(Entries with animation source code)
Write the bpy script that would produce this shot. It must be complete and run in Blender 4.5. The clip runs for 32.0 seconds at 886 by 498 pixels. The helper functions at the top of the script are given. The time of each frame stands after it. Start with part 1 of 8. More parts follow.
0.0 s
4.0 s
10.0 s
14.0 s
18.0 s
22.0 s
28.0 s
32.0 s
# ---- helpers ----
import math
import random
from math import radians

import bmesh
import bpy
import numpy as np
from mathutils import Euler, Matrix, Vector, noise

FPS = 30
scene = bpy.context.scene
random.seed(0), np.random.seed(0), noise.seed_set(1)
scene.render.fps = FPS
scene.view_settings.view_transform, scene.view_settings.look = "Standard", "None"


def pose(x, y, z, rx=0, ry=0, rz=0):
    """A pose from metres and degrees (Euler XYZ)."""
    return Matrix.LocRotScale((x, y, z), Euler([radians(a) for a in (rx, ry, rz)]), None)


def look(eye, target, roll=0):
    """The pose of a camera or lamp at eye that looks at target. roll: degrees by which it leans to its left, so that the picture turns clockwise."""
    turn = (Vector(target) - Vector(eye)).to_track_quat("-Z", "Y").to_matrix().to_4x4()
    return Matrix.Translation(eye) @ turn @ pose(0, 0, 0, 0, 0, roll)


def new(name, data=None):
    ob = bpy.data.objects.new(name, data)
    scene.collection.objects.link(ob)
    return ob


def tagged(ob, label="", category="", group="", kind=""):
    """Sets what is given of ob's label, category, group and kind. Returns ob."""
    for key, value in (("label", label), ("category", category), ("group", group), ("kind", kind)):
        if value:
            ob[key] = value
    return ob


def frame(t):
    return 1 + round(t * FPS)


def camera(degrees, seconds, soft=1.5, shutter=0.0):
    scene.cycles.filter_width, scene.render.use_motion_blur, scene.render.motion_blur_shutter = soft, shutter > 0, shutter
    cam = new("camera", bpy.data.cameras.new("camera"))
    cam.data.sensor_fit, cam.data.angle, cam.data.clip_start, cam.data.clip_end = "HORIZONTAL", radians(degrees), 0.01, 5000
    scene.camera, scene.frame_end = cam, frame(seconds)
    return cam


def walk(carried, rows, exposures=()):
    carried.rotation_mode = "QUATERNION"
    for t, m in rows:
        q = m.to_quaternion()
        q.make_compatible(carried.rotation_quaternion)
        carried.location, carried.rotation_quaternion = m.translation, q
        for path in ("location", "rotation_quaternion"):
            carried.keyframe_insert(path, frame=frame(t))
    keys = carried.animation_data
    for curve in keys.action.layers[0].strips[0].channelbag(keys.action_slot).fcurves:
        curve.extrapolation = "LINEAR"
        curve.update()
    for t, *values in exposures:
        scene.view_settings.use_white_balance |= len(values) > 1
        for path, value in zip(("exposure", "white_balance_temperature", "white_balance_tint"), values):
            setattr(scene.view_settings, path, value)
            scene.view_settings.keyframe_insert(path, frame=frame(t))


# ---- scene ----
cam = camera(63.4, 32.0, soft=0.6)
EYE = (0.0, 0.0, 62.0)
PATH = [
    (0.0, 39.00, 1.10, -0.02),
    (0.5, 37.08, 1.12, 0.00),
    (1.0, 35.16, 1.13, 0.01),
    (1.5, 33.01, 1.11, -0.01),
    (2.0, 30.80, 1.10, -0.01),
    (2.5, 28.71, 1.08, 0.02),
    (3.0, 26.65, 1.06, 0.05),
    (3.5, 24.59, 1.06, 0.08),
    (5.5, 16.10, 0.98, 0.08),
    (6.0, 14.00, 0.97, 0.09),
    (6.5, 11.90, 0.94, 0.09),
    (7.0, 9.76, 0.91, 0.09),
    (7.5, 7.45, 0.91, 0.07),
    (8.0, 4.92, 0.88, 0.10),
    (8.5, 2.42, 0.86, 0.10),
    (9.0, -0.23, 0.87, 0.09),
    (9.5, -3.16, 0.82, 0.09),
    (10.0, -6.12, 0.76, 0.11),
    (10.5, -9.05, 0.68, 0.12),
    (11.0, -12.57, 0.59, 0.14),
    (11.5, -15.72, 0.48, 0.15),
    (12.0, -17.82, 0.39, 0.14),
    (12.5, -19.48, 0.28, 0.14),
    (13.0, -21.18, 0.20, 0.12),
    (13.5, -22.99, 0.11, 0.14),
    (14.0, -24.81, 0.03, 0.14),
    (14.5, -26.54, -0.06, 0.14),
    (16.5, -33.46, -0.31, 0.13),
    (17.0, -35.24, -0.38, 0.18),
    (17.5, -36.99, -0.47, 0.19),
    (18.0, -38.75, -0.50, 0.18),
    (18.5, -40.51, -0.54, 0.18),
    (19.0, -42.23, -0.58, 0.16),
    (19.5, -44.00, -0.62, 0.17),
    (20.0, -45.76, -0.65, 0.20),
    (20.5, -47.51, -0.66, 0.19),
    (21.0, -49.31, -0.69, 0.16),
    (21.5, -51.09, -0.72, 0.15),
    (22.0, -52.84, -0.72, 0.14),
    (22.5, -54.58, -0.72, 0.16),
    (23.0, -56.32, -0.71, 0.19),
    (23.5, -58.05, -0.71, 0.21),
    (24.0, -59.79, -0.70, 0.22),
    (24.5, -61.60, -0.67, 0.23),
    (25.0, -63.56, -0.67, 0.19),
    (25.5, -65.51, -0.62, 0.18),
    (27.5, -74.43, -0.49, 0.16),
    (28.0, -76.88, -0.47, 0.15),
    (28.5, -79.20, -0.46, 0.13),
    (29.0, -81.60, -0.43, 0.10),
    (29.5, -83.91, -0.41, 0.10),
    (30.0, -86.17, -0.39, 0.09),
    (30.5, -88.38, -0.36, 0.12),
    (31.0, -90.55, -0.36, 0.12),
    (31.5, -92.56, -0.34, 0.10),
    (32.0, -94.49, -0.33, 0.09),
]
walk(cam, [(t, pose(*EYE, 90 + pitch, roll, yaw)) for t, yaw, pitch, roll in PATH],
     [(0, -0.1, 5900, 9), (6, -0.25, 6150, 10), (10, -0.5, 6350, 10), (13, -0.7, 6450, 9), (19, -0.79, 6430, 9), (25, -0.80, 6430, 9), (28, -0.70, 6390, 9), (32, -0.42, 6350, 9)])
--
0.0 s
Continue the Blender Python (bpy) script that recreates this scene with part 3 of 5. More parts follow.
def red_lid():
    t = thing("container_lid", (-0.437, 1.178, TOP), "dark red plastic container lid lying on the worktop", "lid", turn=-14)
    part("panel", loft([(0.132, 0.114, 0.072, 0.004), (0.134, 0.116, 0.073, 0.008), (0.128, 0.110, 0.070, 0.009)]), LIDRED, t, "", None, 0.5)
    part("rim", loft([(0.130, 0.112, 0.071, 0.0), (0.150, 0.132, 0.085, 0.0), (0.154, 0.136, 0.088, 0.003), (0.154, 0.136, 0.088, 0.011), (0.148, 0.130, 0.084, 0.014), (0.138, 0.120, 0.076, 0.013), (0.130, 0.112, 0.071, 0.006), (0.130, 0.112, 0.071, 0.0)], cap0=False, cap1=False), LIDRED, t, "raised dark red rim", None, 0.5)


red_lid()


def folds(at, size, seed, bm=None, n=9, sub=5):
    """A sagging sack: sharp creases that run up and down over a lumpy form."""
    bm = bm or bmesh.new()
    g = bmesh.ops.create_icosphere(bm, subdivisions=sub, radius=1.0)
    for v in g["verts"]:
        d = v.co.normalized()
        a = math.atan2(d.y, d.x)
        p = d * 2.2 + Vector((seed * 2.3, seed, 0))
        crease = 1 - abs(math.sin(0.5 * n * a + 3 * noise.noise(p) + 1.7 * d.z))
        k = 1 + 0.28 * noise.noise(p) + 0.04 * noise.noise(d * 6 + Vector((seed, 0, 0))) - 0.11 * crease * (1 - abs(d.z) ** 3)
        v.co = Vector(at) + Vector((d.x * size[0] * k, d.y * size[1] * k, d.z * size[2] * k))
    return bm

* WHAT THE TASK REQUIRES
Copy every line of the material in which the word "bmesh" occurs.

* OUTPUT FOR THIS TASK
import bmesh
    bm = bm or bmesh.new()
    g = bmesh.ops.create_icosphere(bm, subdivisions=sub, radius=1.0)